## Exercise
Everything in the data should be repeated exactly, save for the images.

## Data for this exercise
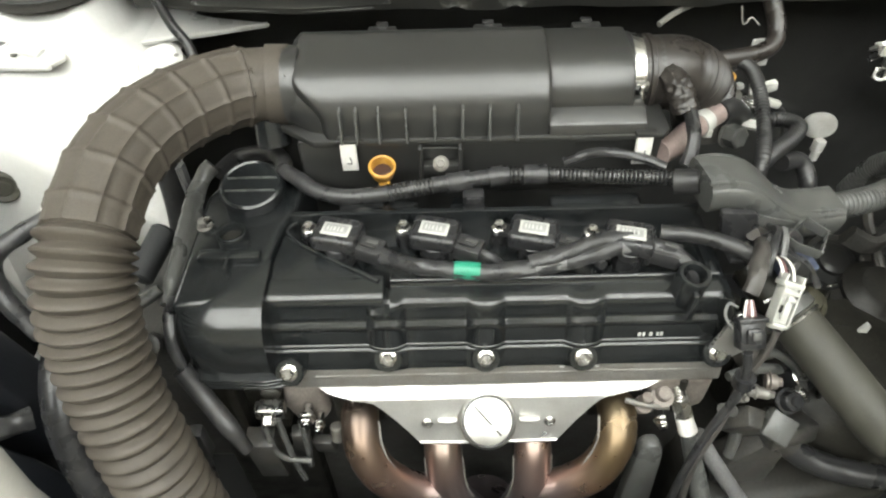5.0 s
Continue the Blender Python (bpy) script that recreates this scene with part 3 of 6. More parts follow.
for q, r, h in (((0.168, -0.088, 0.700), 0.0062, 0.028), ((0.183, -0.086, 0.716), 0.0075, 0.014), ((0.157, -0.088, 0.690), 0.0045, 0.02)):
    bm = B(); cyl(bm, q, V(*q) + V(0.001, -0.006, h), r, r * 0.85, seg=16, bevel=0.001); cyl(bm, V(*q) + V(0, -0.004, h * 0.4), V(*q) + V(0, -0.005, h * 0.55), r * 1.35, seg=16)
    part("fitting", bm, M_STAINED, engine, "brown stained alloy fitting")
bm = B(); tube(bm, [(0.150, -0.094, 0.724), (0.165, -0.098, 0.722), (0.18, -0.098, 0.718), (0.19, -0.094, 0.708)], 0.0024, 8, 0.004)
part("thin_pipe", bm, M_CAST, engine, "thin bent alloy pipe")

cover = thing("valve_cover", (0.03, 0, 0.772), "black plastic valve cover with bolted scalloped front edge", "valve cover")
X0, X1 = -0.143, 0.216
bm = B()
prism(bm, [(0.05, 0.774), (0.05, 0.820), (0.045, 0.8265), (-0.060, 0.8265), (-0.0680, 0.822), (-0.0680, 0.773)], "x", X0, X1, 0.0009, 2)
part("body", bm, M_COVER, cover)
BOSS_X = (-0.0515, 0.028, 0.107)
FACE = [(-0.0698, 0.8180), (-0.0702, 0.8132), (-0.0710, 0.8116), (-0.0732, 0.8108), (-0.0750, 0.8102), (-0.0757, 0.8090), (-0.0754, 0.8078), (-0.0750, 0.8068), (-0.0752, 0.8040), (-0.0760, 0.7990), (-0.0770, 0.7930),
        (-0.0774, 0.7912), (-0.0784, 0.7906), (-0.0790, 0.7896), (-0.0791, 0.7884), (-0.0790, 0.7876), (-0.0802, 0.7870), (-0.0811, 0.7861), (-0.0814, 0.7846), (-0.0818, 0.7760), (-0.0852, 0.7668)]
LEDGE = [(-0.0485, 0.8260), (-0.0487, 0.8385), (-0.0495, 0.8395), (-0.0513, 0.8395), (-0.0522, 0.8386), (-0.0526, 0.8345), (-0.0536, 0.8334), (-0.0598, 0.8324), (-0.0636, 0.8317), (-0.0662, 0.8304), (-0.0680, 0.8284), (-0.0691, 0.8250)]
SHOULDER = [(-0.0440, 0.8300), (-0.0445, 0.8376), (-0.0480, 0.8379), (-0.0520, 0.8379), (-0.0560, 0.8378), (-0.0595, 0.8376), (-0.0625, 0.8371), (-0.0648, 0.8361), (-0.0666, 0.8343), (-0.0678, 0.8318), (-0.0685, 0.8290), (-0.0692, 0.8250)]
SLOT = [(-0.0485 - 0.0017 * k, 0.8245) for k in range(12)]


def near_boss(x, r):
    """A round back: 1 on the middle of a bolt boss, 0 at r from it."""
    return max(max(0.0, 1 - ((x - b) / r) ** 2) for b in BOSS_X)


def cover_front(x, k):
    """The moulded front: ledges that climb over the bolt bosses."""
    head = SLOT if -0.0525 < x < -0.0468 else LEDGE if x > -0.05 else SHOULDER
    y, z = (head + FACE)[k]
    i = k - len(head)
    h = near_boss(x, 0.0158)
    if i < 0:
        h = max(0.0, h - (max(0.0, y + 0.0695) / 0.0110) ** 2) if x > -0.0468 else 0.0
        return V(x, y - 0.0055 * h, z + 0.0022 * h)
    out = -0.0054 * h * (1.0 if i < 15 else 0.45)
    rise = 0.0075 * h * ease(0.788, 0.8060, z)
    return V(x, y + out, z + rise)


bm = B()
xs = sorted([X0 + (X1 - 0.004 - X0) * k / 440 for k in range(441)] + [-0.05251, -0.05249, -0.04681, -0.04679])
grid = [[bm.verts.new(cover_front(x, k)) for k in range(len(LEDGE) + len(FACE))] for x in xs]
for a, b in zip(grid, grid[1:]):
    for k in range(len(a) - 1):
        bm.faces.new((a[k], b[k], b[k + 1], a[k + 1]))
bmesh.ops.recalc_face_normals(bm, faces=bm.faces)
part("front_moulding", bm, M_COVER, cover, "stepped front with ledges climbing over the bosses")
bm = B()
prism(bm, [(-0.1425, -0.0560), (-0.0528, -0.0560), (-0.0528, -0.053), (-0.116, -0.014), (-0.129, 0.002), (-0.134, 0.012), (-0.1395, 0.0), (-0.1435, -0.03)], "z", 0.82, 0.8378, 0.0035, 4)
part("raised_panel", bm, M_COVER, cover, "smooth glossy raised panel")
bm = B()
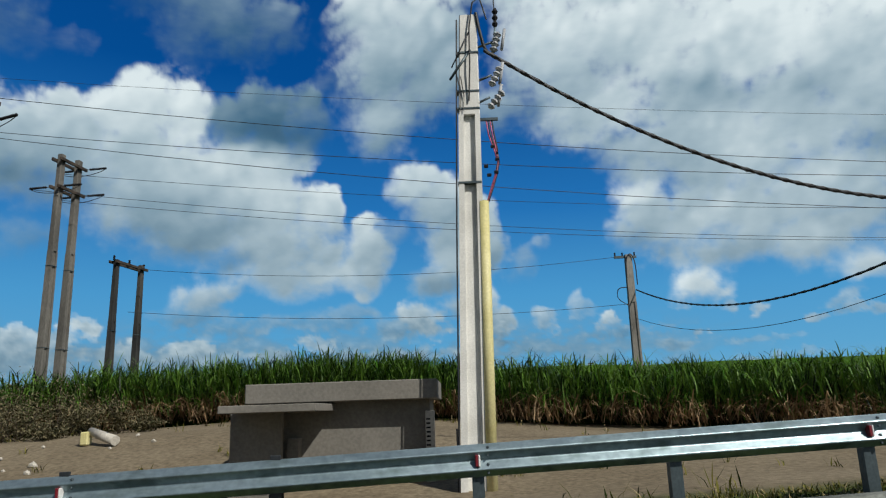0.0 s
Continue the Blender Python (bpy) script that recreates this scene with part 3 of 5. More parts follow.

## Complete output
5.0 s
Continue the Blender Python (bpy) script that recreates this scene with part 3 of 6. More parts follow.
for q, r, h in (((0.168, -0.088, 0.700), 0.0062, 0.028), ((0.183, -0.086, 0.716), 0.0075, 0.014), ((0.157, -0.088, 0.690), 0.0045, 0.02)):
    bm = B(); cyl(bm, q, V(*q) + V(0.001, -0.006, h), r, r * 0.85, seg=16, bevel=0.001); cyl(bm, V(*q) + V(0, -0.004, h * 0.4), V(*q) + V(0, -0.005, h * 0.55), r * 1.35, seg=16)
    part("fitting", bm, M_STAINED, engine, "brown stained alloy fitting")
bm = B(); tube(bm, [(0.150, -0.094, 0.724), (0.165, -0.098, 0.722), (0.18, -0.098, 0.718), (0.19, -0.094, 0.708)], 0.0024, 8, 0.004)
part("thin_pipe", bm, M_CAST, engine, "thin bent alloy pipe")

cover = thing("valve_cover", (0.03, 0, 0.772), "black plastic valve cover with bolted scalloped front edge", "valve cover")
X0, X1 = -0.143, 0.216
bm = B()
prism(bm, [(0.05, 0.774), (0.05, 0.820), (0.045, 0.8265), (-0.060, 0.8265), (-0.0680, 0.822), (-0.0680, 0.773)], "x", X0, X1, 0.0009, 2)
part("body", bm, M_COVER, cover)
BOSS_X = (-0.0515, 0.028, 0.107)
FACE = [(-0.0698, 0.8180), (-0.0702, 0.8132), (-0.0710, 0.8116), (-0.0732, 0.8108), (-0.0750, 0.8102), (-0.0757, 0.8090), (-0.0754, 0.8078), (-0.0750, 0.8068), (-0.0752, 0.8040), (-0.0760, 0.7990), (-0.0770, 0.7930),
        (-0.0774, 0.7912), (-0.0784, 0.7906), (-0.0790, 0.7896), (-0.0791, 0.7884), (-0.0790, 0.7876), (-0.0802, 0.7870), (-0.0811, 0.7861), (-0.0814, 0.7846), (-0.0818, 0.7760), (-0.0852, 0.7668)]
LEDGE = [(-0.0485, 0.8260), (-0.0487, 0.8385), (-0.0495, 0.8395), (-0.0513, 0.8395), (-0.0522, 0.8386), (-0.0526, 0.8345), (-0.0536, 0.8334), (-0.0598, 0.8324), (-0.0636, 0.8317), (-0.0662, 0.8304), (-0.0680, 0.8284), (-0.0691, 0.8250)]
SHOULDER = [(-0.0440, 0.8300), (-0.0445, 0.8376), (-0.0480, 0.8379), (-0.0520, 0.8379), (-0.0560, 0.8378), (-0.0595, 0.8376), (-0.0625, 0.8371), (-0.0648, 0.8361), (-0.0666, 0.8343), (-0.0678, 0.8318), (-0.0685, 0.8290), (-0.0692, 0.8250)]
SLOT = [(-0.0485 - 0.0017 * k, 0.8245) for k in range(12)]


def near_boss(x, r):
    """A round back: 1 on the middle of a bolt boss, 0 at r from it."""
    return max(max(0.0, 1 - ((x - b) / r) ** 2) for b in BOSS_X)


def cover_front(x, k):
    """The moulded front: ledges that climb over the bolt bosses."""
    head = SLOT if -0.0525 < x < -0.0468 else LEDGE if x > -0.05 else SHOULDER
    y, z = (head + FACE)[k]
    i = k - len(head)
    h = near_boss(x, 0.0158)
    if i < 0:
        h = max(0.0, h - (max(0.0, y + 0.0695) / 0.0110) ** 2) if x > -0.0468 else 0.0
        return V(x, y - 0.0055 * h, z + 0.0022 * h)
    out = -0.0054 * h * (1.0 if i < 15 else 0.45)
    rise = 0.0075 * h * ease(0.788, 0.8060, z)
    return V(x, y + out, z + rise)


bm = B()
xs = sorted([X0 + (X1 - 0.004 - X0) * k / 440 for k in range(441)] + [-0.05251, -0.05249, -0.04681, -0.04679])
grid = [[bm.verts.new(cover_front(x, k)) for k in range(len(LEDGE) + len(FACE))] for x in xs]
for a, b in zip(grid, grid[1:]):
    for k in range(len(a) - 1):
        bm.faces.new((a[k], b[k], b[k + 1], a[k + 1]))
bmesh.ops.recalc_face_normals(bm, faces=bm.faces)
part("front_moulding", bm, M_COVER, cover, "stepped front with ledges climbing over the bosses")
bm = B()
prism(bm, [(-0.1425, -0.0560), (-0.0528, -0.0560), (-0.0528, -0.053), (-0.116, -0.014), (-0.129, 0.002), (-0.134, 0.012), (-0.1395, 0.0), (-0.1435, -0.03)], "z", 0.82, 0.8378, 0.0035, 4)
part("raised_panel", bm, M_COVER, cover, "smooth glossy raised panel")
bm = B()
0.0 s
Continue the Blender Python (bpy) script that recreates this scene with part 3 of 5. More parts follow.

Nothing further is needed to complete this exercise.